Give the data below again exactly as it stands. Omit the pictures.

::::

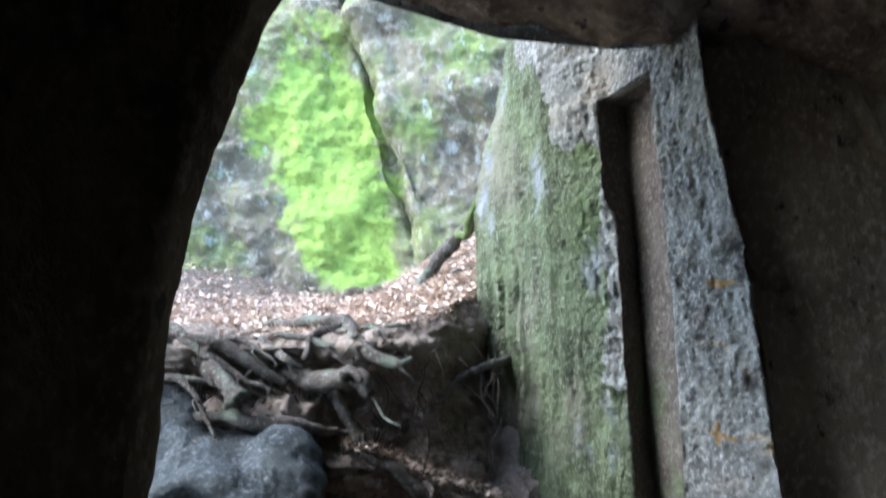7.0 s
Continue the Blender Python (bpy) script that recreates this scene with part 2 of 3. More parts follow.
# ---- the rock-cut passage ----
ST = np.array([
    # y, left, right, spring, crown
    (-3.9, 0.3, 3.3, 0.8, 2.1), (-1.0, 0.35, 3.2, 0.8, 2.1), (-0.1, 0.4, 3.15, 0.8, 2.1), (0.2, 0.42, 2.92, 0.7, 1.9), (0.38, 0.43, 2.84, 0.7, 1.83),
    (0.6, 0.46, 3.02, 0.7, 1.95), (0.95, 0.5, 3.3, 0.8, 2.15), (2.0, 0.75, 3.72, 0.9, 2.3), (3.0, 1.1, 4.03, 0.9, 2.35), (3.5, 1.25, 4.12, 0.9, 2.35),
    (3.64, 1.36, 4.14, 0.9, 2.35), (3.78, 1.735, 4.15, 0.75, 2.30), (3.87, 1.745, 4.16, 0.75, 2.30), (3.97, 1.64, 4.17, 0.8, 2.32), (4.12, 1.45, 4.18, 0.9, 2.38),
    (4.4, 1.35, 4.18, 0.9, 2.35), (4.6, 1.28, 4.13, 0.9, 2.33), (4.75, 1.24, 4.06, 0.9, 2.31), (4.87, 1.21, 3.95, 1.05, 2.29), (4.95, 1.19, 3.84, 1.3, 2.28),
    (5.0, 1.18, 3.73, 1.5, 2.27), (5.04, 1.17, 3.6, 1.75, 2.26), (5.12, 1.15, 3.45, 1.95, 2.25)])


def brow(x):
    """How far the doorway's upper edge rises towards the open side."""
    return 0.16 * np.maximum(0, 2.75 - x) + 0.22 * np.maximum(0, 2.35 - x)


def picks(u, z, lean=0.25):
    """Short upright tool strokes on a wall: 0 on the face, 1 in a stroke."""
    q = np.stack([(u * 34 + lean * 34 * z).ravel(), np.full(u.size, 0.5), (z * 8.5).ravel()], 1)
    wide = np.stack([(u * 15 + lean * 15 * z).ravel(), np.full(u.size, 7.5), (z * 5).ravel()], 1)
    return (ss(0.05, 0.55, gnoise(q)) + 0.7 * ss(0.1, 0.6, gnoise(wide))).reshape(u.shape)


def soot_mark(P):
    """The soot smear high on the end wall: 1 where it covers the stone."""
    q = P.reshape(-1, 3)
    d = np.hypot((P[..., 0] - 3.73) / 0.19, (P[..., 2] - 1.61 - 0.08 * (P[..., 0] - 3.73)) / 0.045)
    return ss(1.15, 0.45, d + (0.6 * gnoise(q * 24) + 0.6 * gnoise(q * 9)).reshape(d.shape)) * ss(4.7, 4.85, P[..., 1])


def passage(ys, s):
    y, s = np.meshgrid(ys, s, indexing="ij")
    left, right, spring, crown = (np.interp(y, ST[:, 0], ST[:, k]) for k in (1, 2, 3, 4))
    xc, w, lo, wall, e = (left + right) / 2, (right - left) / 2, -0.45, 0.22, 2 / 2.6
    a = math.pi * np.clip((s - wall) / (1 - 2 * wall), 0, 1)
    c = np.cos(a)
    x = xc - w * np.sign(c) * np.abs(c) ** e
    z = spring + (crown - spring) * np.maximum(np.sin(a), 0) ** e
    foot = np.minimum(s, 1 - s) / wall
    z = np.where(foot < 1, lo + (spring - lo) * foot, z)
    z = z + brow(x) * ss(4.2, 4.8, y) * ss(1.6, 2.0, z)
    return np.stack([x, y, z], -1)


ys = np.concatenate([np.arange(-3.9, -0.2, 0.03), np.arange(-0.2, 1.2, 0.022), np.arange(1.2, 5.13, 0.014)])
P = passage(ys, np.linspace(0, 1, 520))
keep = ~((P[..., 1] > 4.02) & (P[..., 0] < 2.6) & (P[..., 2] < 2.30 - 0.35 * ss(1.8, 2.4, P[..., 0]) - brow(P[..., 0]) * (1 - ss(4.2, 4.8, P[..., 1]))))
PICKED = [(0.06, 1.3, 1.3, 1.3, 2), (0.03, 4, 4, 3, 3), (0.014, 13, 13, 8, 2), (0.007, 26, 26, 13, 2)]
calm = 1 - 0.75 * ss(0.3, 0.1, np.abs(P[..., 1] - 3.85)) * ss(2.6, 2.2, P[..., 0])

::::

* **Solution to this problem**
7.0 s
Continue the Blender Python (bpy) script that recreates this scene with part 2 of 3. More parts follow.
# ---- the rock-cut passage ----
ST = np.array([
    # y, left, right, spring, crown
    (-3.9, 0.3, 3.3, 0.8, 2.1), (-1.0, 0.35, 3.2, 0.8, 2.1), (-0.1, 0.4, 3.15, 0.8, 2.1), (0.2, 0.42, 2.92, 0.7, 1.9), (0.38, 0.43, 2.84, 0.7, 1.83),
    (0.6, 0.46, 3.02, 0.7, 1.95), (0.95, 0.5, 3.3, 0.8, 2.15), (2.0, 0.75, 3.72, 0.9, 2.3), (3.0, 1.1, 4.03, 0.9, 2.35), (3.5, 1.25, 4.12, 0.9, 2.35),
    (3.64, 1.36, 4.14, 0.9, 2.35), (3.78, 1.735, 4.15, 0.75, 2.30), (3.87, 1.745, 4.16, 0.75, 2.30), (3.97, 1.64, 4.17, 0.8, 2.32), (4.12, 1.45, 4.18, 0.9, 2.38),
    (4.4, 1.35, 4.18, 0.9, 2.35), (4.6, 1.28, 4.13, 0.9, 2.33), (4.75, 1.24, 4.06, 0.9, 2.31), (4.87, 1.21, 3.95, 1.05, 2.29), (4.95, 1.19, 3.84, 1.3, 2.28),
    (5.0, 1.18, 3.73, 1.5, 2.27), (5.04, 1.17, 3.6, 1.75, 2.26), (5.12, 1.15, 3.45, 1.95, 2.25)])


def brow(x):
    """How far the doorway's upper edge rises towards the open side."""
    return 0.16 * np.maximum(0, 2.75 - x) + 0.22 * np.maximum(0, 2.35 - x)


def picks(u, z, lean=0.25):
    """Short upright tool strokes on a wall: 0 on the face, 1 in a stroke."""
    q = np.stack([(u * 34 + lean * 34 * z).ravel(), np.full(u.size, 0.5), (z * 8.5).ravel()], 1)
    wide = np.stack([(u * 15 + lean * 15 * z).ravel(), np.full(u.size, 7.5), (z * 5).ravel()], 1)
    return (ss(0.05, 0.55, gnoise(q)) + 0.7 * ss(0.1, 0.6, gnoise(wide))).reshape(u.shape)


def soot_mark(P):
    """The soot smear high on the end wall: 1 where it covers the stone."""
    q = P.reshape(-1, 3)
    d = np.hypot((P[..., 0] - 3.73) / 0.19, (P[..., 2] - 1.61 - 0.08 * (P[..., 0] - 3.73)) / 0.045)
    return ss(1.15, 0.45, d + (0.6 * gnoise(q * 24) + 0.6 * gnoise(q * 9)).reshape(d.shape)) * ss(4.7, 4.85, P[..., 1])


def passage(ys, s):
    y, s = np.meshgrid(ys, s, indexing="ij")
    left, right, spring, crown = (np.interp(y, ST[:, 0], ST[:, k]) for k in (1, 2, 3, 4))
    xc, w, lo, wall, e = (left + right) / 2, (right - left) / 2, -0.45, 0.22, 2 / 2.6
    a = math.pi * np.clip((s - wall) / (1 - 2 * wall), 0, 1)
    c = np.cos(a)
    x = xc - w * np.sign(c) * np.abs(c) ** e
    z = spring + (crown - spring) * np.maximum(np.sin(a), 0) ** e
    foot = np.minimum(s, 1 - s) / wall
    z = np.where(foot < 1, lo + (spring - lo) * foot, z)
    z = z + brow(x) * ss(4.2, 4.8, y) * ss(1.6, 2.0, z)
    return np.stack([x, y, z], -1)


ys = np.concatenate([np.arange(-3.9, -0.2, 0.03), np.arange(-0.2, 1.2, 0.022), np.arange(1.2, 5.13, 0.014)])
P = passage(ys, np.linspace(0, 1, 520))
keep = ~((P[..., 1] > 4.02) & (P[..., 0] < 2.6) & (P[..., 2] < 2.30 - 0.35 * ss(1.8, 2.4, P[..., 0]) - brow(P[..., 0]) * (1 - ss(4.2, 4.8, P[..., 1]))))
PICKED = [(0.06, 1.3, 1.3, 1.3, 2), (0.03, 4, 4, 3, 3), (0.014, 13, 13, 8, 2), (0.007, 26, 26, 13, 2)]
calm = 1 - 0.75 * ss(0.3, 0.1, np.abs(P[..., 1] - 3.85)) * ss(2.6, 2.2, P[..., 0])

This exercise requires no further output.